Requirements —
For this exercise, repeat all of the material verbatim apart from its images.

Dataset content —
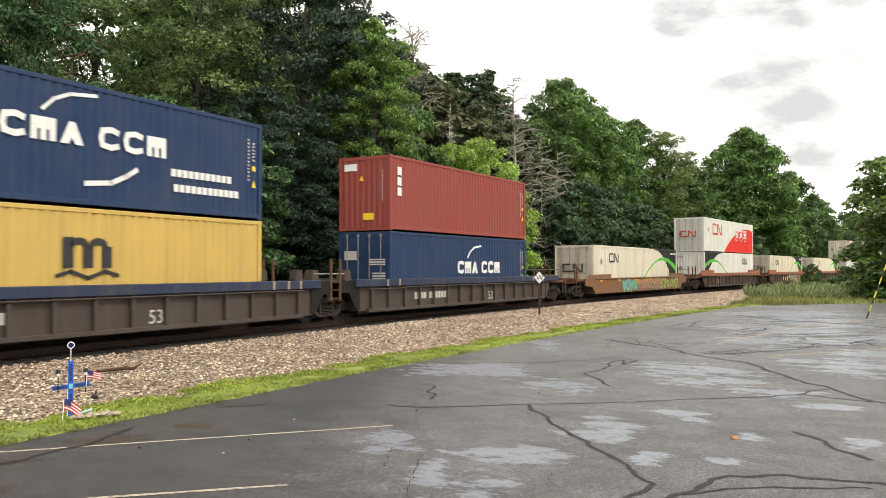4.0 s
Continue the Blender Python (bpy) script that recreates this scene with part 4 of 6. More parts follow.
def maker_board(car, x, z, w, h, y, board=True):
    """The owner's board: three stout shapes, white on black or red on the bare side."""
    if board:
        mark(car, [rect(x, x + w, z, z + h)], INK, y, "number_board")
    ink = WHITE if board else RED
    i, t = (0.07 * w, 0.14 * h) if board else (0, 0)
    x, w, z, h = x + i, w - 2 * i, z + t, h - 2 * t
    lean = 0.06 * w
    for k in range(3):
        a, e = x + k * w * 0.34, w * (0.30 if k < 2 else 0.31)
        shapes = []
        if k == 2:
            # an hourglass of two wedges
            shapes = [[(a, z), (a + e, z), (a + e * 0.66 + lean / 2, z + h * 0.5), (a + e * 0.34 + lean / 2, z + h * 0.5)], [(a + lean, z + h), (a + e * 0.34 + lean / 2, z + h * 0.5), (a + e * 0.66 + lean / 2, z + h * 0.5), (a + e + lean, z + h)]]
            mark(car, shapes[:1], ink if board else C_SILL, y - 0.004)
            mark(car, shapes[1:], ink, y - 0.007)
            continue
        for z0, z1, i in ((0.0, 0.16, 0.06), (0.16, 0.36, 0.095), (0.43, 0.50, 0.095), (0.57, 0.64, 0.095), (0.70, 1.0, 0.0)) if board else ((0.0, 0.7, 0.095), (0.7, 1.0, 0.0)):
            shapes.append([(a + w * i + lean * z0, z + h * z0), (a + e - w * i + lean * z0, z + h * z0), (a + e - w * i + lean * z1, z + h * z1), (a + w * i + lean * z1, z + h * z1)])
        mark(car, shapes, ink, y - 0.004)


def words(parent, text, x, z, size, mat, y, label="", spread=1.0):
    me = lettering(text, size, mat, spread=spread)
    ob = new("lettering", me)
    ob.parent = parent
    ob.matrix_basis = Matrix.Translation((x, y - 0.004, z))
    return ob


GRAFFITI = {}


def spray(name, col):
    if name not in GRAFFITI:
        GRAFFITI[name] = plain("spray_" + name, col, 0.5, 0.2)
    return GRAFFITI[name]


def smoothed(pts, n=7):
    """A soft curve through the points."""
    p = [pts[0]] + list(pts) + [pts[-1]]
    out = []
    for i in range(1, len(p) - 2):
        for k in range(n):
            t = k / n
            out.append(tuple(0.5 * (2 * p[i][j] + (p[i + 1][j] - p[i - 1][j]) * t + (2 * p[i - 1][j] - 5 * p[i][j] + 4 * p[i + 1][j] - p[i + 2][j]) * t * t + (3 * p[i][j] - p[i - 1][j] - 3 * p[i + 1][j] + p[i + 2][j]) * t ** 3) for j in (0, 1)))
    return out + [pts[-1]]


HARD = (
    (((0.1, 0.92), (0.8, 0.9), (0.22, 0.5), (0.85, 0.12), (0.12, 0.06)),),
    (((0.22, 0.04), (0.45, 0.55), (0.1, 0.96)), ((0.45, 0.55), (0.92, 0.96))),
    (((0.16, 0.04), (0.2, 0.92), (0.78, 0.86), (0.72, 0.5), (0.3, 0.46)), ((0.42, 0.48), (0.9, 0.05))),
    (((0.1, 0.05), (0.42, 0.95), (0.88, 0.08)), ((0.26, 0.36), (0.74, 0.36))),
    (((0.85, 0.85), (0.35, 0.95), (0.12, 0.5), (0.4, 0.06), (0.86, 0.2), (0.82, 0.5), (0.5, 0.48)),),
    (((0.14, 0.95), (0.2, 0.06), (0.55, 0.4), (0.86, 0.06), (0.9, 0.95)),),
)


def cloud(car, x0, x1, z0, z1, y, mat, seed):
    """A sprayed backing patch: overlapping soft-edged lobes."""
    r = random.Random(seed)
    n = max(3, int((x1 - x0) / 0.55))
    out = []
    for i in range(n):
        cx, cz = x0 + (x1 - x0) * (i + 0.5) / n, (z0 + z1) / 2 + r.uniform(-0.12, 0.12) * (z1 - z0)
        rx, rz = 0.5 * (x1 - x0) / n + 0.22, (z1 - z0) * r.uniform(0.3, 0.44)
        out.append([(cx + rx * math.cos(k * 0.524) * r.uniform(0.85, 1.1), min(z1, max(z0, cz + rz * math.sin(k * 0.524) * r.uniform(0.85, 1.1)))) for k in range(12)])
    b = Build()
    for i, q in enumerate(out):
        b.prism(q, y - 0.0015 - 0.0003 * (i % 3), y)
    tagged(part("sprayed_patch", b, mat, car, "sprayed backing patch"), kind="stuff")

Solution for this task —
4.0 s
Continue the Blender Python (bpy) script that recreates this scene with part 4 of 6. More parts follow.
def maker_board(car, x, z, w, h, y, board=True):
    """The owner's board: three stout shapes, white on black or red on the bare side."""
    if board:
        mark(car, [rect(x, x + w, z, z + h)], INK, y, "number_board")
    ink = WHITE if board else RED
    i, t = (0.07 * w, 0.14 * h) if board else (0, 0)
    x, w, z, h = x + i, w - 2 * i, z + t, h - 2 * t
    lean = 0.06 * w
    for k in range(3):
        a, e = x + k * w * 0.34, w * (0.30 if k < 2 else 0.31)
        shapes = []
        if k == 2:
            # an hourglass of two wedges
            shapes = [[(a, z), (a + e, z), (a + e * 0.66 + lean / 2, z + h * 0.5), (a + e * 0.34 + lean / 2, z + h * 0.5)], [(a + lean, z + h), (a + e * 0.34 + lean / 2, z + h * 0.5), (a + e * 0.66 + lean / 2, z + h * 0.5), (a + e + lean, z + h)]]
            mark(car, shapes[:1], ink if board else C_SILL, y - 0.004)
            mark(car, shapes[1:], ink, y - 0.007)
            continue
        for z0, z1, i in ((0.0, 0.16, 0.06), (0.16, 0.36, 0.095), (0.43, 0.50, 0.095), (0.57, 0.64, 0.095), (0.70, 1.0, 0.0)) if board else ((0.0, 0.7, 0.095), (0.7, 1.0, 0.0)):
            shapes.append([(a + w * i + lean * z0, z + h * z0), (a + e - w * i + lean * z0, z + h * z0), (a + e - w * i + lean * z1, z + h * z1), (a + w * i + lean * z1, z + h * z1)])
        mark(car, shapes, ink, y - 0.004)


def words(parent, text, x, z, size, mat, y, label="", spread=1.0):
    me = lettering(text, size, mat, spread=spread)
    ob = new("lettering", me)
    ob.parent = parent
    ob.matrix_basis = Matrix.Translation((x, y - 0.004, z))
    return ob


GRAFFITI = {}


def spray(name, col):
    if name not in GRAFFITI:
        GRAFFITI[name] = plain("spray_" + name, col, 0.5, 0.2)
    return GRAFFITI[name]


def smoothed(pts, n=7):
    """A soft curve through the points."""
    p = [pts[0]] + list(pts) + [pts[-1]]
    out = []
    for i in range(1, len(p) - 2):
        for k in range(n):
            t = k / n
            out.append(tuple(0.5 * (2 * p[i][j] + (p[i + 1][j] - p[i - 1][j]) * t + (2 * p[i - 1][j] - 5 * p[i][j] + 4 * p[i + 1][j] - p[i + 2][j]) * t * t + (3 * p[i][j] - p[i - 1][j] - 3 * p[i + 1][j] + p[i + 2][j]) * t ** 3) for j in (0, 1)))
    return out + [pts[-1]]


HARD = (
    (((0.1, 0.92), (0.8, 0.9), (0.22, 0.5), (0.85, 0.12), (0.12, 0.06)),),
    (((0.22, 0.04), (0.45, 0.55), (0.1, 0.96)), ((0.45, 0.55), (0.92, 0.96))),
    (((0.16, 0.04), (0.2, 0.92), (0.78, 0.86), (0.72, 0.5), (0.3, 0.46)), ((0.42, 0.48), (0.9, 0.05))),
    (((0.1, 0.05), (0.42, 0.95), (0.88, 0.08)), ((0.26, 0.36), (0.74, 0.36))),
    (((0.85, 0.85), (0.35, 0.95), (0.12, 0.5), (0.4, 0.06), (0.86, 0.2), (0.82, 0.5), (0.5, 0.48)),),
    (((0.14, 0.95), (0.2, 0.06), (0.55, 0.4), (0.86, 0.06), (0.9, 0.95)),),
)


def cloud(car, x0, x1, z0, z1, y, mat, seed):
    """A sprayed backing patch: overlapping soft-edged lobes."""
    r = random.Random(seed)
    n = max(3, int((x1 - x0) / 0.55))
    out = []
    for i in range(n):
        cx, cz = x0 + (x1 - x0) * (i + 0.5) / n, (z0 + z1) / 2 + r.uniform(-0.12, 0.12) * (z1 - z0)
        rx, rz = 0.5 * (x1 - x0) / n + 0.22, (z1 - z0) * r.uniform(0.3, 0.44)
        out.append([(cx + rx * math.cos(k * 0.524) * r.uniform(0.85, 1.1), min(z1, max(z0, cz + rz * math.sin(k * 0.524) * r.uniform(0.85, 1.1)))) for k in range(12)])
    b = Build()
    for i, q in enumerate(out):
        b.prism(q, y - 0.0015 - 0.0003 * (i % 3), y)
    tagged(part("sprayed_patch", b, mat, car, "sprayed backing patch"), kind="stuff")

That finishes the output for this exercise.